In the same way in this case Cliffs has potentially conflicting interest in the outcome of this Cliffs vote, relative to other long time FWR shareholders, since on average only paid less than 50 cents for these new shares, on a private placement directly connected to this transaction…In this Cliffs should NOT be allowed , as a matter of principle , should not be allowed to vote these shares in favor of their agreement with FWR, and the puny offer of $1 in Cliff stock.
Unlike HudBay, we are raising this Cliffs “voting shares” issue now, so as to inform the Courts that we are totally against this so called agreement with Cliffs, and that we strenuously oppose Cliffs voting said 14 Million plus shares for their own Offer, in which we FWR shareholders had absolutely NO say in it at all.

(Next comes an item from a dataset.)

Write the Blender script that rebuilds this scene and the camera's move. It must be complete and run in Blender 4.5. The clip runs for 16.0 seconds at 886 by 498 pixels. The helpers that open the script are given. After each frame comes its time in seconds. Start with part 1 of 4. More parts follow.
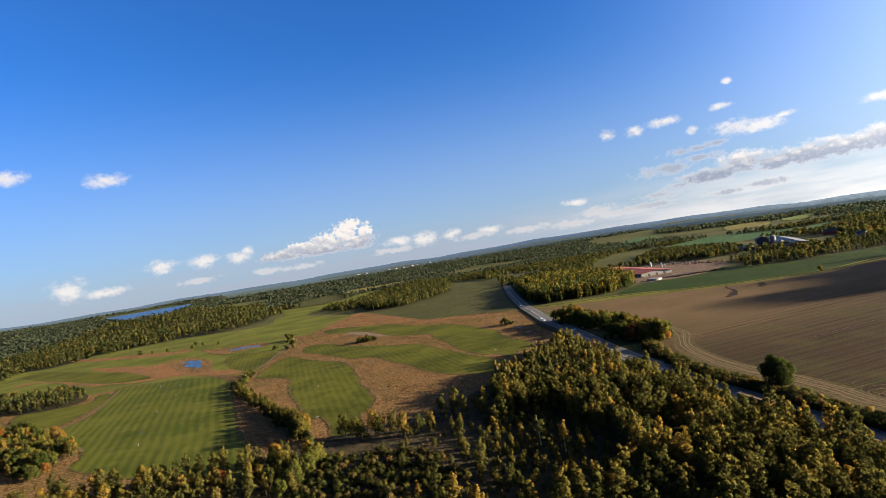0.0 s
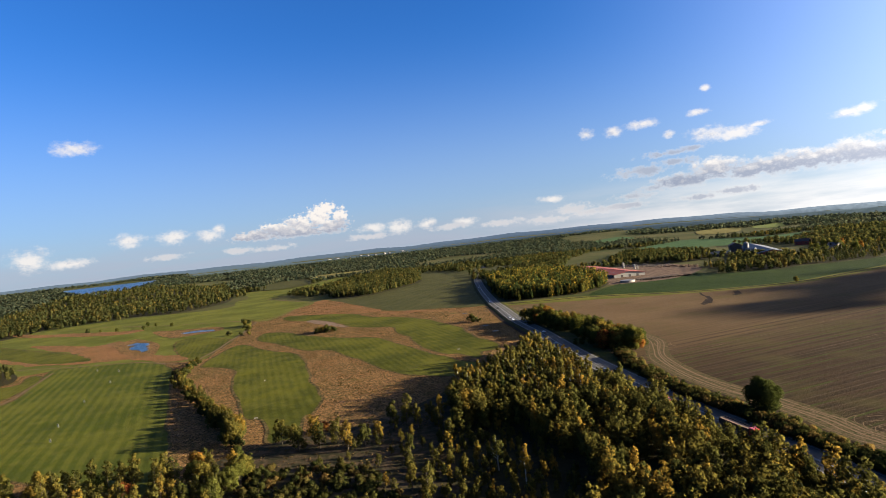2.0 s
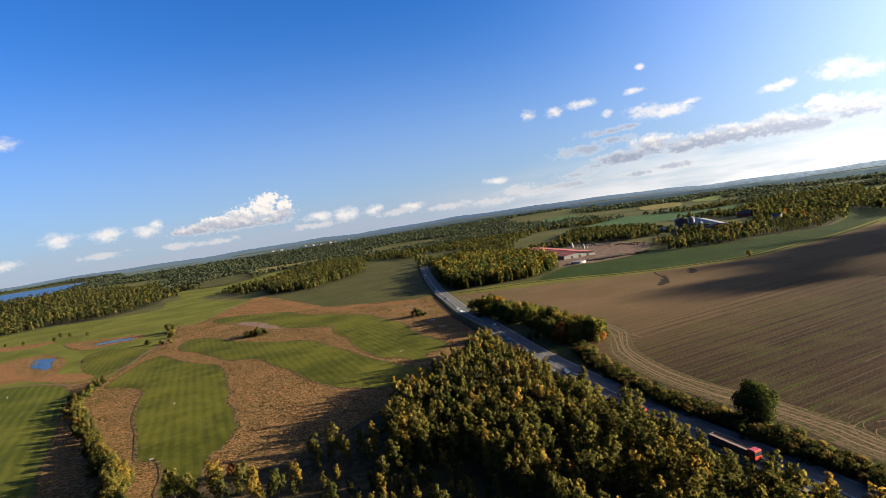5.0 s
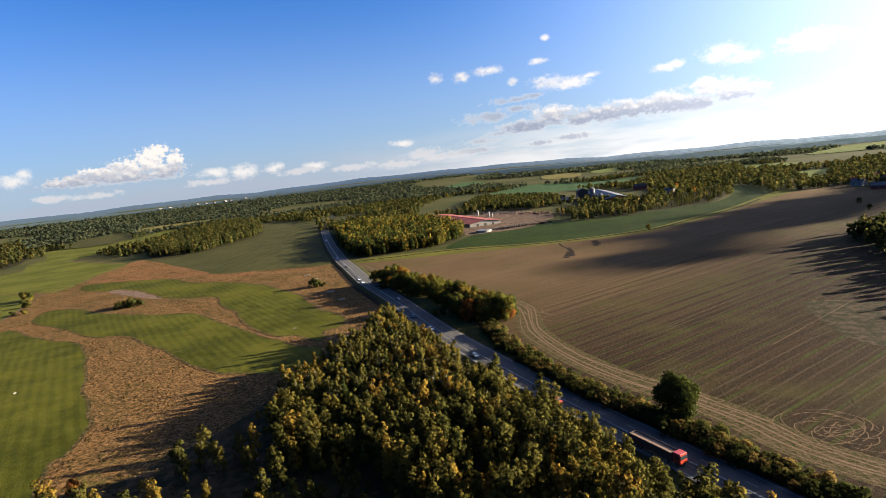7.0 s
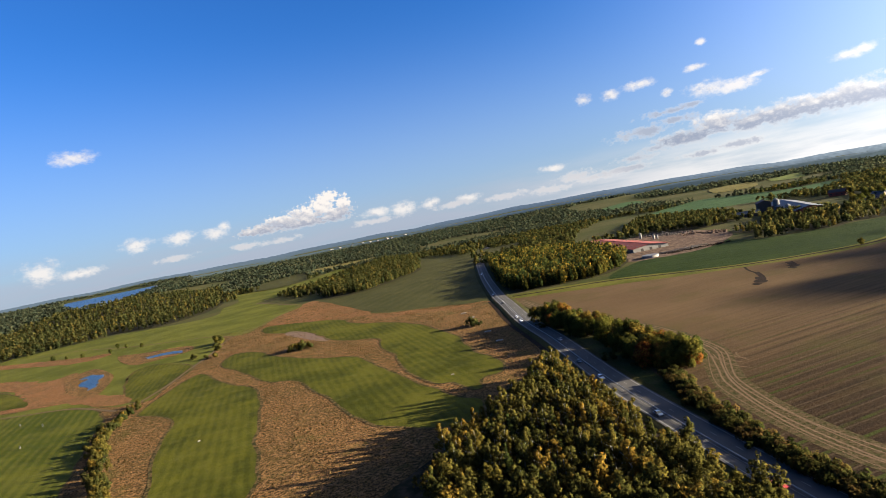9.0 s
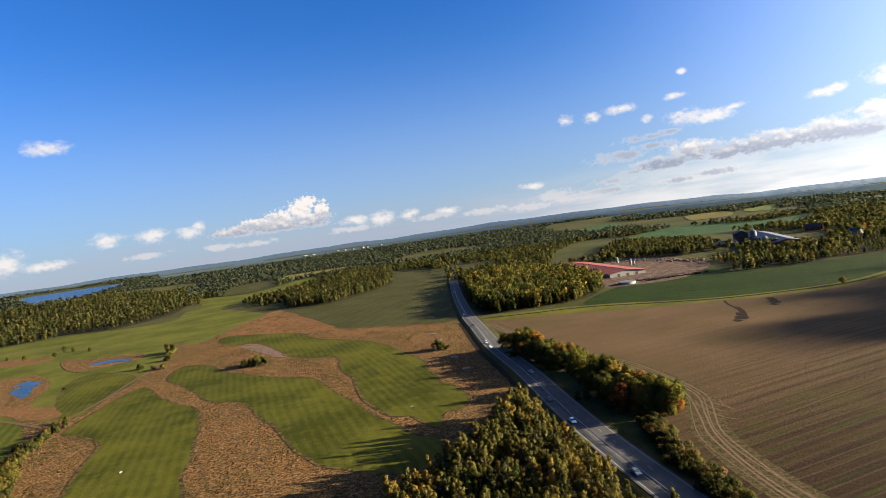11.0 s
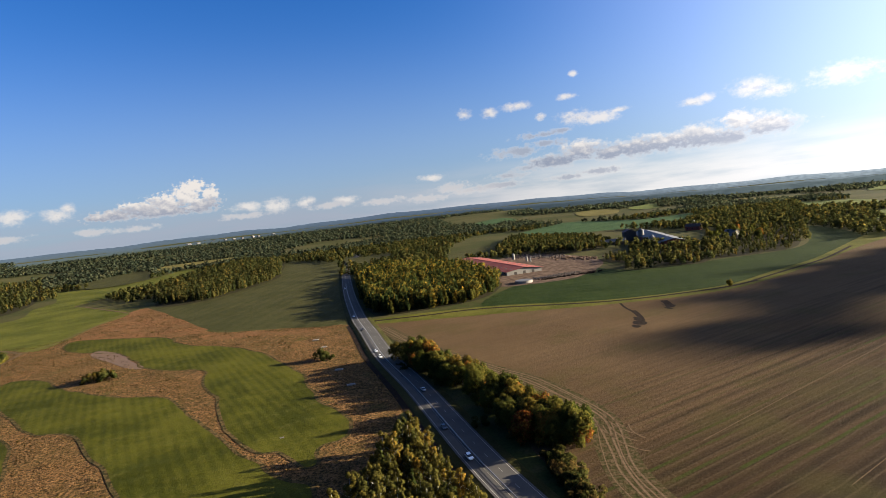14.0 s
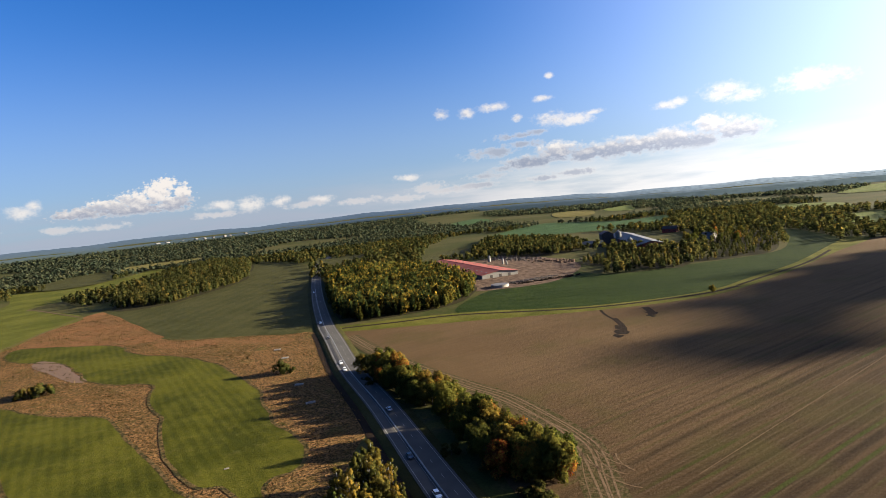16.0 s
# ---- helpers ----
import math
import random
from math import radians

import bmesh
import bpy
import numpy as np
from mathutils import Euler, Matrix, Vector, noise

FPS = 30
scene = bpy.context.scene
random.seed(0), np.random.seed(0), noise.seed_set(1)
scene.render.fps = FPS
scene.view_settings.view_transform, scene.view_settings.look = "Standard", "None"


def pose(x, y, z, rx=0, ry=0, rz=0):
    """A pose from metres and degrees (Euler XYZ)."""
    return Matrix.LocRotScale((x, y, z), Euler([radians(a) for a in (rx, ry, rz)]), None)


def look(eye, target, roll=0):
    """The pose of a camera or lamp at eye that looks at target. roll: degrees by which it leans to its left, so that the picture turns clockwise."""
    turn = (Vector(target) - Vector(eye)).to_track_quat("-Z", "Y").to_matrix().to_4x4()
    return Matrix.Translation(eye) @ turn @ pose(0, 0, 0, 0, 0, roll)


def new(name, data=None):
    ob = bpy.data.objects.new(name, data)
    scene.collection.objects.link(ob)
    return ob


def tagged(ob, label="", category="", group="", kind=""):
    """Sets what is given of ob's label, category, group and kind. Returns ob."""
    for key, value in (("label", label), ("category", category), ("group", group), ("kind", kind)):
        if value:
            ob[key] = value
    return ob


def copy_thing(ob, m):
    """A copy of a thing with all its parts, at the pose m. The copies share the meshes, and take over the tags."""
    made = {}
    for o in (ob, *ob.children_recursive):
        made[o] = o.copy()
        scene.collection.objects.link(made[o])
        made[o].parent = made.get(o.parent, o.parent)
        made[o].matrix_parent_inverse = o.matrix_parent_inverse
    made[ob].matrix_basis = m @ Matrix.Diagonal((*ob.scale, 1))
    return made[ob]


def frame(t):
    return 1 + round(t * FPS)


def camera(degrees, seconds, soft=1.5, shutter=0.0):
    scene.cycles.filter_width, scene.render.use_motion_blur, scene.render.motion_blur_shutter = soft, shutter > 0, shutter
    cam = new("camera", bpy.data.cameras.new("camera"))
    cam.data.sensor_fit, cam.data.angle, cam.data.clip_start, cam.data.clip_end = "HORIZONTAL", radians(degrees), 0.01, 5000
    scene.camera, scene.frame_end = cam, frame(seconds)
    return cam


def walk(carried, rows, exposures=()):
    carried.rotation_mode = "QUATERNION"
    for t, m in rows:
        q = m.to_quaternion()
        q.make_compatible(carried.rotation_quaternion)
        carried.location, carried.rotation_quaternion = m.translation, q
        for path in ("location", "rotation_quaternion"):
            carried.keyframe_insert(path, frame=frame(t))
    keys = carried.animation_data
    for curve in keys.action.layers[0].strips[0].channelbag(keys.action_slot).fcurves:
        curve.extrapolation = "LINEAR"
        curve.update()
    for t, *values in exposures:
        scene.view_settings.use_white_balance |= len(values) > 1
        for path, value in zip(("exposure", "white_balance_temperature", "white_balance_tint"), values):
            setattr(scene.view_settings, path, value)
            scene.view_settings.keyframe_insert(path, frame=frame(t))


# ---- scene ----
cam = camera(75.0, 16.0, 0.6)
# seconds, place, yaw to the left, pitch up and lean, in degrees
PATH = [
    (0.0, 0.00, 0.00, 73.00, 7.46, 0.62, -9.50),
    (0.5, 0.67, 6.78, 73.21, 8.18, 2.19, -11.14),
    (1.0, 1.23, 13.71, 73.37, 8.90, 0.07, -13.12),
    (1.5, 1.75, 20.89, 73.40, 7.22, -0.08, -9.79),
    (2.0, 2.28, 28.22, 73.28, 5.07, -0.74, -6.45),
    (2.5, 2.75, 35.55, 73.10, 2.13, -3.11, -4.06),
    (3.0, 3.17, 42.78, 72.97, -0.37, -0.23, -6.83),
    (3.5, 3.69, 49.90, 72.98, -0.54, 0.69, -8.05),
    (3.7, 3.98, 52.74, 73.08, 0.07, 0.34, -8.10),
    (5.8, 7.85, 82.71, 75.20, -0.90, -4.89, -10.20),
    (6.0, 8.04, 85.47, 75.36, -2.51, -5.51, -9.77),
    (6.5, 8.16, 92.04, 75.69, -7.20, -6.98, -8.29),
    (7.0, 8.43, 98.01, 75.96, -8.74, -7.83, -6.73),
    (7.5, 8.82, 103.47, 76.72, -4.84, -6.78, -8.10),
    (8.0, 9.04, 108.81, 77.63, 0.04, -5.12, -9.51),
    (8.5, 9.07, 114.34, 78.50, 5.66, -3.39, -10.93),
    (8.7, 9.28, 116.63, 78.77, 6.05, -3.02, -11.32),
    (10.8, 12.60, 141.83, 80.99, 4.16, -2.06, -8.56),
    (11.0, 12.87, 144.45, 81.17, 3.56, -1.94, -8.18),
    (11.5, 13.55, 151.42, 81.46, 0.76, -3.65, -9.47),
    (12.0, 14.09, 158.61, 81.82, -3.79, -2.91, -8.62),
    (12.5, 14.64, 165.42, 82.20, -9.54, -1.81, -8.92),
    (13.0, 15.51, 171.49, 82.71, -8.71, -2.64, -9.20),
    (13.5, 16.71, 177.07, 83.33, -7.08, -3.05, -8.20),
    (14.0, 18.12, 182.55, 83.96, -6.35, -4.19, -6.73),
    (14.5, 19.66, 188.20, 84.54, -5.32, -6.60, -6.72),
    (15.0, 21.25, 194.02, 84.83, -4.49, -8.63, -6.59),
    (15.5, 22.83, 199.91, 84.73, -6.02, -6.37, -5.49),
    (16.0, 24.33, 205.80, 84.20, -8.68, -4.45, -6.34),
]
EXPOSURES = [(0.0, 2.94), (3.5, 2.94), (6.0, 3.00), (7.0, 3.02), (8.5, 2.98), (11.0, 2.95), (12.0, 2.92), (13.5, 2.76), (14.5, 2.75), (16.0, 2.87)]
walk(cam, [(t, pose(x, y, z, 0, 0, yaw) @ pose(0, 0, 0, 90 + pitch, 0, 0) @ pose(0, 0, 0, 0, 0, lean)) for t, x, y, z, yaw, pitch, lean in PATH], EXPOSURES)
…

DECISION OF THE ONTARIO SECURITIES COMMISSION
IN THE MATTER OF HUDBAY MINERALS INC.
AND
IN THE MATTER OF A DECISION OF
THE TORONTO STOCK EXCHANGE


F. Additional Comment: HudBay Voting of Lundin Common Shares
[49] As an additional comment, we note that HudBay has agreed to vote the 19.9% of the common shares of Lundin acquired by it pursuant to the private placement, in favour of the Transaction. In our view, HudBay has a different, and potentially conflicting, interest in the outcome of that vote, relative to the other Lundin shareholders. In our view, having acquired those shares as part of a private placement connected to the Transaction, HudBay should not, as a matter of principle, be permitted to vote them in favour of the Transaction.
[50] We recognize in expressing this view that it is probably a foregone conclusion that the Lundin shareholders will approve the Transaction regardless of whether HudBay votes those shares. This issue was not raised in the Application and, accordingly, was not addressed by any of the parties in their submissions. We are not making any order or determination based on this matter; we are simply expressing our view.